Hawaii Businesses Face Potential Impacts from Global Greenhouse Gas Fee on Shipping

·3 min read

Shipping companies are advocating for a global fee on greenhouse gas emissions, a move that could reshape the maritime industry and impact Hawaii's businesses, particularly those involved in import and export. While proponents see this as a step towards sustainability, it draws opposition from some, raising concerns about increased costs.

Surfer catching waves in Honolulu with a cargo ship in background, showcasing adventure and travel.
Photo by Jess Loiterton

The maritime industry is at a crossroads, with a growing push for sustainability initiatives. A recent announcement indicates nearly 200 shipping companies are urging the International Maritime Organization (IMO) to adopt regulations including a groundbreaking global fee on greenhouse gases. This initiative, championed by the Getting to Zero Coalition, aims to reduce emissions from the shipping sector, which is a significant contributor to global greenhouse gases. The IMO has set a target for the sector to reach net-zero greenhouse gas emissions by about 2050 and has committed to promoting fuels with zero or near-zero emissions, according to WKYC.

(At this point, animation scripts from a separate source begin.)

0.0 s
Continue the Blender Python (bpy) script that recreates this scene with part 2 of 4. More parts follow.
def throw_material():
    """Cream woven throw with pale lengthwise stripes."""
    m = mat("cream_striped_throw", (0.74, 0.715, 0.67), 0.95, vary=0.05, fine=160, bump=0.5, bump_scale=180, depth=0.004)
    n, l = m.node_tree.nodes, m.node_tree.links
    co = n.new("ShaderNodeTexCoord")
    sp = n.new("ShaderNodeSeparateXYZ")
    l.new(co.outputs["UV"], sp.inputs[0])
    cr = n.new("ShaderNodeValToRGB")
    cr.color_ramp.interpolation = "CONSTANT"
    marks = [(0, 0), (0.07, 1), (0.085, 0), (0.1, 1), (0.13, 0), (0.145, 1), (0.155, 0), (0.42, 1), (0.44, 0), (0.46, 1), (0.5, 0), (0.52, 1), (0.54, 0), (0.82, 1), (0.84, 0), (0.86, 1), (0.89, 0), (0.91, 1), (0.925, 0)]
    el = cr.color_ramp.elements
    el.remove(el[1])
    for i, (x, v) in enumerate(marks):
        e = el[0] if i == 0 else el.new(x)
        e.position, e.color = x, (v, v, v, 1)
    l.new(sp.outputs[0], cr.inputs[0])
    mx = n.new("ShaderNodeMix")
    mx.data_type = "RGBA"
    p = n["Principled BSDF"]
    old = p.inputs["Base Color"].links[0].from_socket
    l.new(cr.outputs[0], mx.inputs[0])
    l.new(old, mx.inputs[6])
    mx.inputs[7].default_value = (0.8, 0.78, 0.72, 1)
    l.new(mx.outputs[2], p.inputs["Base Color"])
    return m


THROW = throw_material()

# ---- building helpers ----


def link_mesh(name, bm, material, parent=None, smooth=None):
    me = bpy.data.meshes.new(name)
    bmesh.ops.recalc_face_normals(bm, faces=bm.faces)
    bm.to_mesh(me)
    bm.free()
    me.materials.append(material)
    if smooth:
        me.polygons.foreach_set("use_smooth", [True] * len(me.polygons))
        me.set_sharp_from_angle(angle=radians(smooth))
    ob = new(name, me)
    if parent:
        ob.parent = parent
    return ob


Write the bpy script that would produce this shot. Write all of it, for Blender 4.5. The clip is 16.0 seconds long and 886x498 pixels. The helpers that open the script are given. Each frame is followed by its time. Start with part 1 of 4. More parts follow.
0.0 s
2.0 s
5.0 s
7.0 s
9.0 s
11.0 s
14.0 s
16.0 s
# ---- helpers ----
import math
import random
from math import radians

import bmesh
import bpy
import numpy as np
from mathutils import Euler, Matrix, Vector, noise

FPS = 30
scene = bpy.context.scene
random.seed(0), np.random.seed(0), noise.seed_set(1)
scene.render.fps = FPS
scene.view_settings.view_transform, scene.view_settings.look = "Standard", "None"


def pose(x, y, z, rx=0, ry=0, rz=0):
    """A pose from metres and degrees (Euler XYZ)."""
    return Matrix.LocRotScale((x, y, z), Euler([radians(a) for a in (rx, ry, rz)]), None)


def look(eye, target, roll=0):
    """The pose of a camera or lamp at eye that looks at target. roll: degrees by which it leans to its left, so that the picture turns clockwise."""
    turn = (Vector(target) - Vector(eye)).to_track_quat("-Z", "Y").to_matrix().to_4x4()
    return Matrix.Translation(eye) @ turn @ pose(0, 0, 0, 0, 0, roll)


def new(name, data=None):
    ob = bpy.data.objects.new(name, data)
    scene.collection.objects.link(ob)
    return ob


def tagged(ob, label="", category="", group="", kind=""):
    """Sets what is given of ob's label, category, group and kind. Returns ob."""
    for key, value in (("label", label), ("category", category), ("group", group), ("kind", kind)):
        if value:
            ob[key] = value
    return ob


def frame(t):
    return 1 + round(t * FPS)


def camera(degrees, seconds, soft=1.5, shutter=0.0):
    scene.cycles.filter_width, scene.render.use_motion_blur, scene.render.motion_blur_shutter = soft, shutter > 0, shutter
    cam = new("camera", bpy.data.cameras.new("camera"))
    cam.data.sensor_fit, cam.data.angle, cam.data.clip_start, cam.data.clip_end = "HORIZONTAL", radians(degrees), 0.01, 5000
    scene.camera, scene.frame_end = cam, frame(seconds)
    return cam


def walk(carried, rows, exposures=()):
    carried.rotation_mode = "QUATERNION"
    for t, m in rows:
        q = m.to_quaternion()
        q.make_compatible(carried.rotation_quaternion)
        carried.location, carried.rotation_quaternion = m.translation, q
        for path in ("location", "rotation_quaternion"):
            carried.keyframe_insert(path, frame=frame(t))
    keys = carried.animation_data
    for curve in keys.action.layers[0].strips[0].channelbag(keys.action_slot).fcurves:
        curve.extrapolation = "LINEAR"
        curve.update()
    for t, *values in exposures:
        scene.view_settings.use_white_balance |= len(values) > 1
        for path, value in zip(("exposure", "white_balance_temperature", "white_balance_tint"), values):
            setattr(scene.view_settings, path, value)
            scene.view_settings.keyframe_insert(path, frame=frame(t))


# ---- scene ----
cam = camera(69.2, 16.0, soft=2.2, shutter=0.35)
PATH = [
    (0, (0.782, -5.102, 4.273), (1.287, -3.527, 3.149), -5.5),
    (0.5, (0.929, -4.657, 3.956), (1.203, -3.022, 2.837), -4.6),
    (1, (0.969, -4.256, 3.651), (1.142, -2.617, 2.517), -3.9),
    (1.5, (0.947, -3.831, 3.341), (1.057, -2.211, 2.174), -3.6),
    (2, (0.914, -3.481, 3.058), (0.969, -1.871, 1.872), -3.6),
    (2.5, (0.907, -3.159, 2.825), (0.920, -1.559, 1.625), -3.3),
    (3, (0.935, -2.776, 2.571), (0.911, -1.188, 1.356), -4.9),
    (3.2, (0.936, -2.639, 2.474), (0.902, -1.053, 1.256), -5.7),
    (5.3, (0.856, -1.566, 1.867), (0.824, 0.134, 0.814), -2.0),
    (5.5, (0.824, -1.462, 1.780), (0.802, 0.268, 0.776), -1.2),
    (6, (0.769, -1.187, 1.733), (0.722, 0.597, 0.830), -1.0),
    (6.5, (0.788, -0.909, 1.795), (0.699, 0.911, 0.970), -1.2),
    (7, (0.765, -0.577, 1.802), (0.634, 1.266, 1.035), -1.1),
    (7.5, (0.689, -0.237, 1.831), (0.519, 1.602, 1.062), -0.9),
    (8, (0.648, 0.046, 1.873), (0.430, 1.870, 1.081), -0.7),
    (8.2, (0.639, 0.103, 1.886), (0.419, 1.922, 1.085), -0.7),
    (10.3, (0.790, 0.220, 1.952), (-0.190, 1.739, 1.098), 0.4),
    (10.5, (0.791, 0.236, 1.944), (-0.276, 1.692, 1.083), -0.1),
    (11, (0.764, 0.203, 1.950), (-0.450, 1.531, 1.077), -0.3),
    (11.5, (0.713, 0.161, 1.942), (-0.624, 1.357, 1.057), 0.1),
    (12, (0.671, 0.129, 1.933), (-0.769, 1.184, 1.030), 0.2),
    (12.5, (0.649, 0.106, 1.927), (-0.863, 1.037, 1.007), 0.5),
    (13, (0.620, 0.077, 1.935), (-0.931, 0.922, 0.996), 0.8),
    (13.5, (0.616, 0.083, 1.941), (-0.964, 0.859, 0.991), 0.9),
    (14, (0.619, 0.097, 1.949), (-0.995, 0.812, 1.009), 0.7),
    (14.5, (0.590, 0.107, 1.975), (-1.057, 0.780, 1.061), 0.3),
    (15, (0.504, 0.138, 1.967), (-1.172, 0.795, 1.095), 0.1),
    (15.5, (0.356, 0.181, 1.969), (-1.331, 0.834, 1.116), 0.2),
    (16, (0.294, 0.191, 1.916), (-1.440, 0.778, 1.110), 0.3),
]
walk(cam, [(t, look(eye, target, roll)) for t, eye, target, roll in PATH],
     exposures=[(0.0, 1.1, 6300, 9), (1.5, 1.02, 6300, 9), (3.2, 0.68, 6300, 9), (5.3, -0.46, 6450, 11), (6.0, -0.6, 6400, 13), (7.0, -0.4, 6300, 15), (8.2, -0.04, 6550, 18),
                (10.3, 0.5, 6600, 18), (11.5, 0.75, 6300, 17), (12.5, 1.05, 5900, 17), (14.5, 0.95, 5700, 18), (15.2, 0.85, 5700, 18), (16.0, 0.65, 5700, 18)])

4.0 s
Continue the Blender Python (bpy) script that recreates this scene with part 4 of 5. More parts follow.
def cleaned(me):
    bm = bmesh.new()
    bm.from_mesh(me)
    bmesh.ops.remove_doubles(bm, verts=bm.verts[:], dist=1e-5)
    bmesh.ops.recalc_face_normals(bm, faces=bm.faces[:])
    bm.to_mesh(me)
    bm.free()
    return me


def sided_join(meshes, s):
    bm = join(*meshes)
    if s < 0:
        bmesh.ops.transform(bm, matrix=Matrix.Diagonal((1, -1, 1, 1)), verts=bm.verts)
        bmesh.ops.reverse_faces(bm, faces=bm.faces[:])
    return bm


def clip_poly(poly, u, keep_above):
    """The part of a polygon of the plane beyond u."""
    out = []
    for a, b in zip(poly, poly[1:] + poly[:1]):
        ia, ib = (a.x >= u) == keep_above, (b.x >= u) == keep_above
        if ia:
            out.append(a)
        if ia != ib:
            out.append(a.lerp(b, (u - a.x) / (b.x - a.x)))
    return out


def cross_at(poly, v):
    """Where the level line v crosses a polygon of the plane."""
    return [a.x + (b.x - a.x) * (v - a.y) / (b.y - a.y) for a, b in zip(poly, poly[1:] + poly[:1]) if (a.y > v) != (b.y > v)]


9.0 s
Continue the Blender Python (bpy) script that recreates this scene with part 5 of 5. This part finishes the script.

For Hawaii, an island state heavily reliant on imports and exports, the implications of such a fee are noteworthy. Any increase in shipping costs could impact the price of goods, affecting both businesses and consumers. The state's economy depends on the efficient movement of goods, and changes in shipping regulations can have a ripple effect across various sectors. Shipping companies are invested in Hawaiʻi, and provide over $2 billion in transportation technology customized for the Hawaiʻi market, according to Supply Chain Hawaii. The domestic maritime industry in Hawaii supports over 13,000 jobs and generates $787 million annually in wages, highlighting its significance to the state's economy.

However, the proposal faces opposition. Concerns have been raised that such a fee could inflate costs and potentially harm businesses and consumers. The Washington Examiner reported that some parties reject the proposal because they believe it would unduly impact costs for citizens and businesses. The debate over the tax includes concerns about its impact on transportation costs, supply chains, and international trade dynamics. The largest source of greenhouse gases in the United States is transportation, creating a delicate balance between environmental goals and economic realities.

Ultimately, the implementation of a global fee on greenhouse gases will require careful consideration of its effects on Hawaii's unique economic landscape. Businesses and policymakers will need to assess both the environmental benefits and the potential economic consequences to navigate the future of the maritime industry.